Welcome to the world of commercial fruit farming!! Peach varieties are developed these days for three things - color, size, and whether they will travel well. Taste has nothing to do with it. The problem is that they are so good at making fruit look big and beautiful. The classic varieties like the Summergrand or Elberta are typically only grown by small boutique farms because they can pretty much only be sold at fruit stands. They can’t be shipped because by the time they’ve traveled 1000+ miles to your grocery store they are a lumpy, misshapen, bruised mess. Delicious but still a lumpy, misshapen, bruised mess. Those in the know will still buy them but most people will always go for the large, blush covered monstrosity that tastes like straw.
There’s a 50-50 chance buying the supermarket peaches. They’re brought out from the back room (don’t know where they come from) and are ice cold and hard as rocks. I always try to find some that have a bit of give and let them sit on the counter for a day or two. There’s always the option of peach pie, or cobbler, or sliced with a bit of sour cream and brown sugar.
Here’s my go-to fruit cobbler recipe that can be made with just about any fruit:
(from The Perfect Recipe by Jean Anderson)
In an 8" square pan, melt 1/2 stick of butter.
Mix: 3/4 C. of flour
1 tsp. baking powder
1/2 C. sugar
1/4 tsp. salt
Wisk into the dry ingredients 3/4 C. of milk.
Pour the batter over the melted butter and top with 2 C. cut up peaches (or other fruit) and sprinkle with 1 TB. of sugar. Bake at 350 degress about 40 minutes or till nice and brown.
I made this with fresh pitted cherries last week. Good stuff!
I planted a peach tree five years ago because I love peaches, and I wanted to have them.
Now I understand the problem. Peaches are a fickle fruit. One day the peaches are hard as rocks. The next day I have fifty pounds of peaches that have all suddenly become ripe at the same moment.

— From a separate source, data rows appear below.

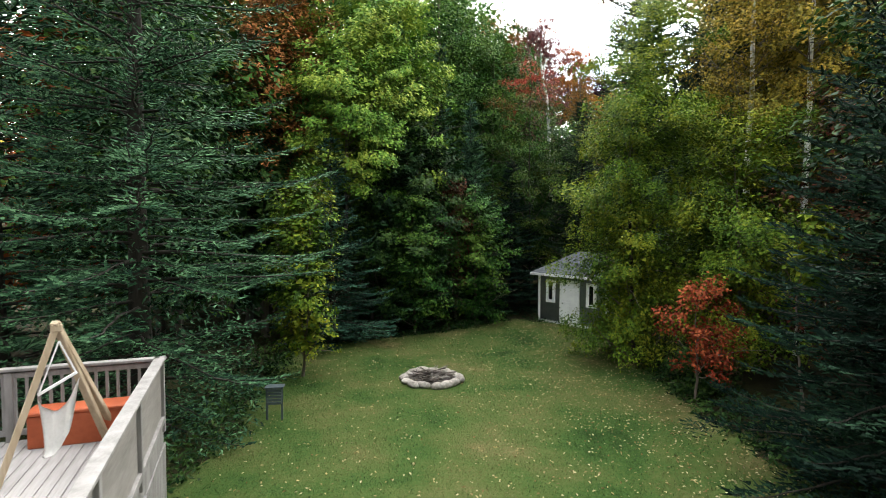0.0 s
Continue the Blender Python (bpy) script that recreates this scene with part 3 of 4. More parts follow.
def fallen_leaves():
    rng = np.random.default_rng(4)
    n = 17000
    x, y = rng.uniform(-5, 10.5, n), rng.uniform(2.5, 22.5, n)
    keep = inside(LAWN, x, y) & (rng.random(n) < 0.25 + 0.75 * smooth01(1, 8, x + 0.15 * (y - 12)))
    x, y = x[keep], y[keep]
    c = np.stack([x, y, np.full(len(x), 0.045)], 1)
    o = unit(np.concatenate([rng.normal(0, 1, (len(x), 2)), np.zeros((len(x), 1))], 1))
    v, f = leaf_cards(rng, c, o, 0.062, upward=1.6, outward=0, wild=0.5, droop=0)
    mat = leaf_material("fallen_leaf", (0.24, 0.16, 0.05), (0.42, 0.36, 0.16), (0.55, 0.5, 0.3), scale=3.0)
    tagged(new("fallen_leaves", mesh_of("fallen_leaves", v, f, mat)), "pale yellow fallen leaves scattered over the lawn", "fallen leaves", kind="stuff")


def edge_weeds():
    """Ferns, weeds and seedlings that hide the foot of the trees round the lawn."""
    rng = np.random.default_rng(6)
    pts = np.array(lawn_outline(0.1))
    nxt = np.roll(pts, -3, axis=0)
    way = unit(nxt - pts)
    out = np.stack([way[:, 1], -way[:, 0]], 1)
    centre = np.array([3.0, 9.0])
    out *= np.sign((out * (pts - centre)).sum(1, keepdims=True))
    pick = (pts[:, 1] > 3.5) & (pts[:, 1] < 22.0)
    pts, out = pts[pick], out[pick]
    n = 15000
    i = rng.integers(0, len(pts), n)
    off = rng.beta(1.2, 2.0, n) * 2.0 - 0.2
    p = pts[i] + out[i] * off[:, None] + rng.normal(0, 0.12, (n, 2))
    tall = (0.08 + 0.5 * np.clip(off, 0, 1)) * (0.5 + 0.7 * np.abs(np.sin(p[:, 0] * 1.9) * np.cos(p[:, 1] * 1.3)))
    keep = np.hypot(p[:, 0] + 1.4, p[:, 1] - 3.8) > 0.5
    p, tall = p[keep], tall[keep]
    n = len(p)
    c = np.concatenate([p, (0.05 + tall * rng.random(n))[:, None]], 1)
    o = unit(np.concatenate([rng.normal(0, 1, (n, 2)), np.full((n, 1), 0.3)], 1))
    v, f = leaf_cards(rng, c, o, 0.13, wild=0.5, width=0.42)
    v[:, 2] = np.maximum(v[:, 2], 0.02)
    tagged(new("weeds", mesh_of("weeds", v, f, DARK_GREEN)), "dark green ferns and weeds along the lawn's edge", "weeds", kind="stuff")


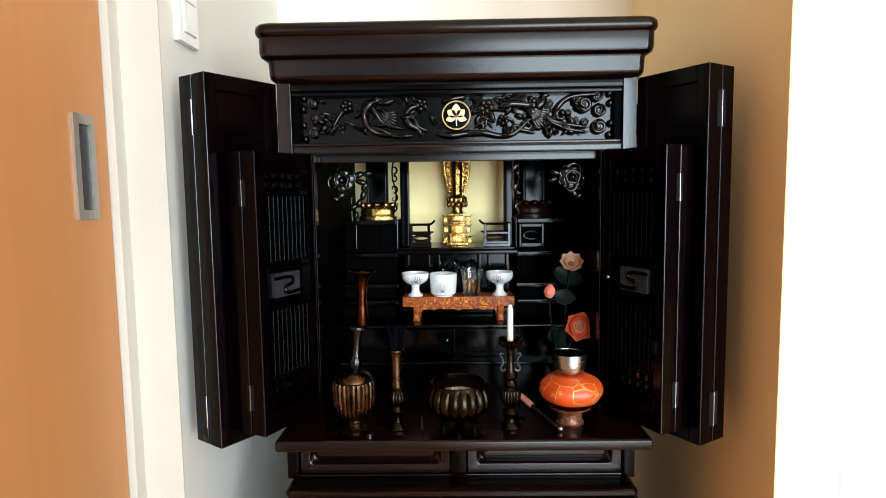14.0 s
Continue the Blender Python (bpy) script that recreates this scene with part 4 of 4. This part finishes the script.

The next day I have mushy rotten peaches and 10,000 yellow jackets eating them.
In my experiments I have found the following:
You must starve yourself prior to the day of heavenly peach perfection, so that you can gorge yourself on as many peaches as possible.
If you drink a lot of water after eating several pounds of peaches the water will cause the peaches to expand in your stomach in a very painful fashion.
Sometimes on the day after heavenly perfection the peaches are just slightly mushy but still incredibly good. If you gorge on peaches on that day they will ferment in your stomach and you will start getting badly drunk an hour after eating and not understand why. You will get drunker and drunker, and it is a very bad and sickening drunk.
If three causes you too vomit it smells like really bad peach scnhapps. While it’s absolutely sickening in a really strange way, fermented peach vomit still smells good.
If you pick peaches several days prior to the day of heavenly perfection and store them in a cool place like a refrigerator they will ripen slowly and they may be pretty good, but they will never achieve the heavenly perfection. This is the best you can hope for in store bought peaches.
If they are picked earlier than that they last a while but they never get great.
Peaches picked prior to perfection go down hill slower than peaches picked at perfection’s peak.
Most importantly
If you pick peaches on the day of heavenly perfection and place them directly in a ziplock bag and put them in a very cold freezer, they will retain some of the magic of the day of heavenly perfection for several months provided you never thaw them. You must peel them frozen and eat them as they thaw/melt.
Up here, we get some really nice locally grown nectarines and plums. Peaches, not so much. I wonder if that is something to do with Farmer’s preference, local tastes, or climate issues? But I guess a nectarine is just a smooth peach, so I’m not sure. Just saw some of those smushed, flat, “doughnut” peaches the other day. It just seemed like I’d be paying for the novelty rather than a real difference in flavor. I actually like nectarines better than peaches though. I make a nice plum and nectarine cobbler, sometimes I’ll add some canned peaches in heavy syrup, to the fresh nectarines and plums, I guess that’s my “secret ingredient”. A bit of clove and cinnamon…
I just ate my way through a basket of Ontario peaches and they were wonderful, juicy (drip down your arm juicy), sweet, heavenly fruit.
One of the best peach memories I have is attending a party in Athens, Georgia, and there were huge barrels of peaches all about the back yard, and though it was late afternoon/early evening, they were still warm with sunlight when one bit into them. Mmm.
Edited to add that I’ve almost given up on peaches off season. I’ve experienced the same grainy, tasteless, dry though beautiful imported peaches that others mention.
My rule is that if I can smell them when I walk past the peaches in the store they’re worth buying. If I have to pick up a peach and hold it close to my nose to pick up its smell, it’s not worth buying. It’s not foolproof, but it tends to work more often than not. But it also means that I only buy peaches for about 4 weeks in early summer.